Mahila Paksh
- Type: Newspaper
- Owner: Shrivastava family
- Editor-in-chief: Samnvy Kumar
- Membership fee: Two dollars and fifty cents per year
- Language: Hindi
- Headquarters: Gwalior, Madhya Pradesh, India
- City: Gwalior
- Country: India

= Mahila Paksh =

Newspaper in India

Mahila Paksh is an Indian women's newspaper published in Gwalior, Madhya Pradesh, in Hindi. It covers issues and subjects ranging from atrocities committed against women to following their successes in different fields. It is published by the Shrivastava family. The paper operates through the creation of members, which it does through signing up people at a fee of two dollars and fifty cents per year.

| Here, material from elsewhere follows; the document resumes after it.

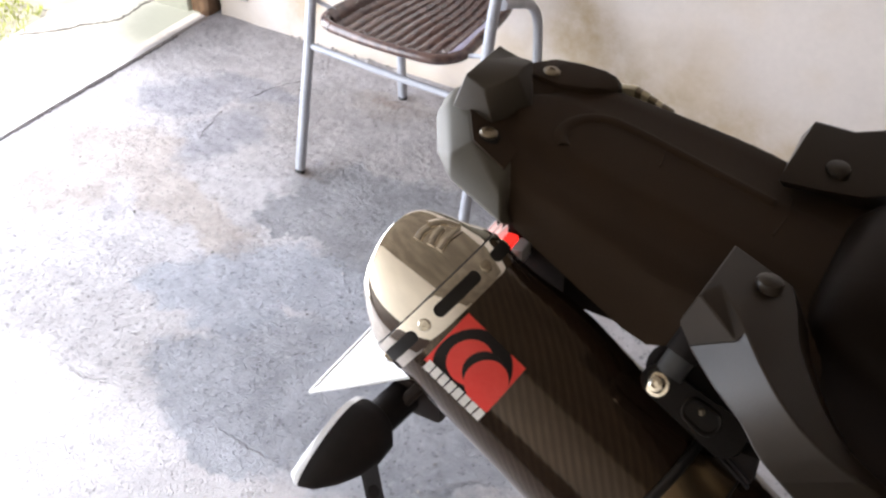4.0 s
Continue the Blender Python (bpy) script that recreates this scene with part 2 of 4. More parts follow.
def wall_material():
    """Cream lime plaster with yellow damp stains and grey rubbing."""
    m = material("cream_plaster", (0.64, 0.575, 0.52), 0.85, 0, (0.54, 0.485, 0.44), 2.2, 60.0, 0.35, 0.9)
    n, l = m.node_tree.nodes, m.node_tree.links
    b = n["Principled BSDF"]
    old = b.inputs["Base Color"].links[0].from_socket
    co = n["Texture Coordinate"]
    t = n.new("ShaderNodeTexNoise")
    t.inputs["Scale"].default_value, t.inputs["Detail"].default_value = 3.1, 7.0
    l.new(co.outputs["Object"], t.inputs["Vector"])
    sep = n.new("ShaderNodeSeparateXYZ")
    l.new(co.outputs["Object"], sep.inputs[0])
    low = n.new("ShaderNodeMapRange")
    low.inputs[1].default_value, low.inputs[2].default_value, low.inputs[3].default_value, low.inputs[4].default_value = 0.0, 0.55, 0.16, -0.10
    l.new(sep.outputs["Z"], low.inputs[0])
    ad = n.new("ShaderNodeMath")
    l.new(t.outputs["Fac"], ad.inputs[0])
    l.new(low.outputs[0], ad.inputs[1])
    st = n.new("ShaderNodeMapRange")
    st.interpolation_type = "SMOOTHSTEP"
    st.inputs[1].default_value, st.inputs[2].default_value, st.inputs[4].default_value = 0.46, 0.74, 0.46
    l.new(ad.outputs[0], st.inputs[0])
    k = n.new("ShaderNodeMix")
    k.data_type = "RGBA"
    k.inputs[7].default_value = (0.56, 0.44, 0.29, 1)
    l.new(st.outputs[0], k.inputs[0])
    l.new(old, k.inputs[6])
    last = k.outputs[2]
    warp = n.new("ShaderNodeVectorMath")
    warp.operation = "MULTIPLY_ADD"
    warp.inputs[1].default_value = (0.5, 0, 0.4)
    l.new(t.outputs["Color"], warp.inputs[0])
    l.new(co.outputs["Object"], warp.inputs[2])
    mottle = n.new("ShaderNodeTexNoise")
    mottle.inputs["Scale"].default_value, mottle.inputs["Detail"].default_value, mottle.inputs["Roughness"].default_value = 9.0, 8.0, 0.7
    l.new(co.outputs["Object"], mottle.inputs["Vector"])
    blotch = n.new("ShaderNodeMapRange")
    blotch.inputs[1].default_value, blotch.inputs[2].default_value, blotch.inputs[3].default_value = 0.32, 0.62, 0.25
    l.new(mottle.outputs["Fac"], blotch.inputs[0])
    # damp patches: along, height, half width, half height
    for x, z, a, c in ((-0.72, 0.12, 0.26, 0.20), (-0.30, 0.06, 0.34, 0.12), (-1.93, 0.20, 0.12, 0.20), (-0.95, 0.27, 0.16, 0.16)):
        off = n.new("ShaderNodeVectorMath")
        off.operation = "SUBTRACT"
        off.inputs[1].default_value = (x + 0.25, 0, z + 0.2)
        l.new(warp.outputs[0], off.inputs[0])
        fit = n.new("ShaderNodeVectorMath")
        fit.operation = "MULTIPLY"
        fit.inputs[1].default_value = (1 / a, 0, 1 / c)
        l.new(off.outputs[0], fit.inputs[0])
        ln = n.new("ShaderNodeVectorMath")
        ln.operation = "LENGTH"
        l.new(fit.outputs[0], ln.inputs[0])
        near = n.new("ShaderNodeMapRange")
        near.interpolation_type = "SMOOTHSTEP"
        near.inputs[1].default_value, near.inputs[2].default_value, near.inputs[4].default_value = 1.5, 0.35, 1.0
        l.new(ln.outputs["Value"], near.inputs[0])
        spots = n.new("ShaderNodeMath")
        spots.operation = "MULTIPLY"
        l.new(near.outputs[0], spots.inputs[0])
        l.new(blotch.outputs[0], spots.inputs[1])
        damp = n.new("ShaderNodeMix")
        damp.data_type = "RGBA"
        damp.inputs[7].default_value = (0.40, 0.31, 0.20, 1)
        l.new(spots.outputs[0], damp.inputs[0])
        l.new(last, damp.inputs[6])
        last = damp.outputs[2]
    l.new(last, b.inputs["Base Color"])
    return m


M_FLOOR, M_WALL, M_CARBON = floor_material(), wall_material(), carbon_material()
M_CEIL = material("ceiling_boards", (0.21, 0.170, 0.125), 0.75, 0, (0.14, 0.112, 0.082), 3.0, 40, 0.3)
M_PAINT = material("cream_wall_paint", (0.82, 0.755, 0.655), 0.7, 0, (0.74, 0.675, 0.58), 2.2, 60.0, 0.2, 0.9)
M_DARK_STRIP = material("reflected_dark_strip", (0.045, 0.026, 0.019), 0.5, 0, (0.030, 0.018, 0.013), 3.0, 60.0, 0.2)
M_BROWNWALL = material("ochre_plaster", (0.47, 0.36, 0.24), 0.85, 0, (0.37, 0.28, 0.18), 2.2, 60, 0.3)
M_YARD = material("yard_concrete", (0.64, 0.625, 0.60), 0.9, 0, (0.54, 0.525, 0.50), 3.0, 70, 0.5)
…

The paper's quoted mission, as expressed by Samnvy Kumar, the chief editor of the newspaper: "Our main purpose is to create awareness in the women not about the social issues but awareness for the self. They don't understand themselves and realise their potential. We want them to recognise their potential, caliber and capability. They can take their own independent decisions."

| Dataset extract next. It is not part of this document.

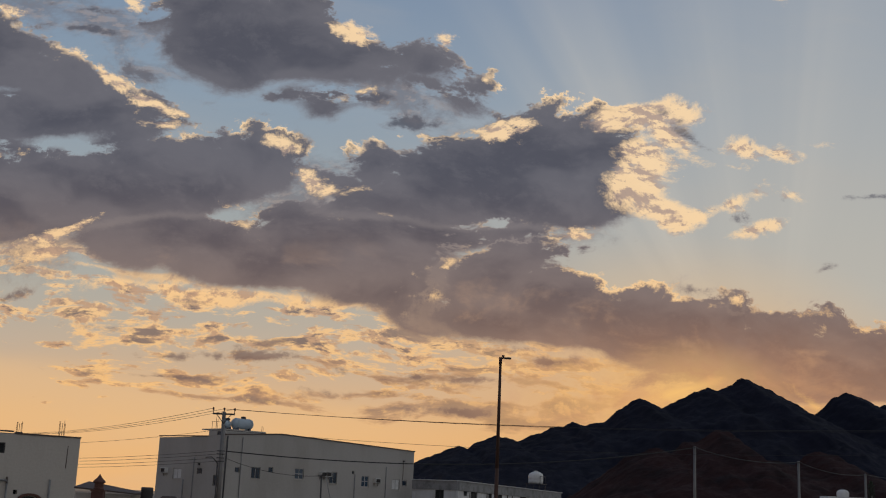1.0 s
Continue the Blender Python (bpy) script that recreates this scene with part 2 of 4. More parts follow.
class Net:
    """Short hand for building node trees."""

    def __init__(self, tree):
        self.tree = tree

    def node(self, kind, operation=""):
        n = self.tree.nodes.new(kind)
        if operation:
            n.operation = operation
        return n

    def put(self, socket, value):
        if isinstance(value, bpy.types.NodeSocket):
            self.tree.links.new(value, socket)
        else:
            socket.default_value = value

    def math(self, op, *args, clamp=False):
        n = self.node("ShaderNodeMath", op)
        n.use_clamp = clamp
        for i, a in enumerate(args):
            self.put(n.inputs[i], a)
        return n.outputs[0]

    def vec(self, op, *args):
        n = self.node("ShaderNodeVectorMath", op)
        for i, a in enumerate(args):
            self.put(n.inputs[i], a)
        return n.outputs["Value"] if op in ("LENGTH", "DOT_PRODUCT", "DISTANCE") else n.outputs[0]

    def xyz(self, x, y, z):
        n = self.node("ShaderNodeCombineXYZ")
        for i, a in enumerate((x, y, z)):
            self.put(n.inputs[i], a)
        return n.outputs[0]

    def noise(self, vector, scale, detail=4.0, rough=0.55, colour=False):
        n = self.node("ShaderNodeTexNoise")
        self.put(n.inputs["Vector"], vector)
        n.inputs["Scale"].default_value, n.inputs["Detail"].default_value, n.inputs["Roughness"].default_value = scale, detail, rough
        return n.outputs["Color" if colour else "Fac"]

    def range(self, value, lo, hi, a=0.0, b=1.0, smooth=True):
        n = self.node("ShaderNodeMapRange")
        n.interpolation_type = "SMOOTHSTEP" if smooth else "LINEAR"
        for i, x in enumerate((value, lo, hi, a, b)):
            self.put(n.inputs[i], x)
        return n.outputs[0]

    def mix(self, fac, a, b, blend="MIX"):
        n = self.node("ShaderNodeMix")
        n.data_type, n.blend_type = "RGBA", blend
        self.put(n.inputs[0], fac)
        self.put(n.inputs[6], a if isinstance(a, bpy.types.NodeSocket) else (*a, 1))
        self.put(n.inputs[7], b if isinstance(b, bpy.types.NodeSocket) else (*b, 1))
        return n.outputs[2]

    def ramp(self, fac, stops):
        n = self.node("ShaderNodeValToRGB")
        while len(n.color_ramp.elements) < len(stops):
            n.color_ramp.elements.new(0.5)
        for e, (p, c) in zip(n.color_ramp.elements, stops):
            e.position, e.color = p, (*c, 1)
        self.put(n.inputs[0], fac)
        return n.outputs[0]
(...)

The newspaper has women filing stories across India- but includes many stories that are compiled by poor and illiterate women who are relatively disenfranchised and generally prevented from speaking out about their perceptions or situations. The stories are published with the help of editors who write them down and who train the women in reportage.

Kanta Tomar, the State Commissioner on women's issues, also has only good things to say about the paper: "Mahila Paksh is a unique newspaper of Madhya Pradesh to bring forward various problems of women. Through the initiatives of this paper, we have got lot of help to carry out various activities in the region. The paper is doing a wonderful job in this male dominated society."

==Sources==

- India's First Women-centric paper. Asia News International, 2007.
- Klein, Lauren D. September 30, 2007. India Paper Taps Marginalized Women as Reporters.
- Khullar, Mridu and Bob Garfield. May 4, 2007. Writing for Their Rights. On the Media: National Public Radio.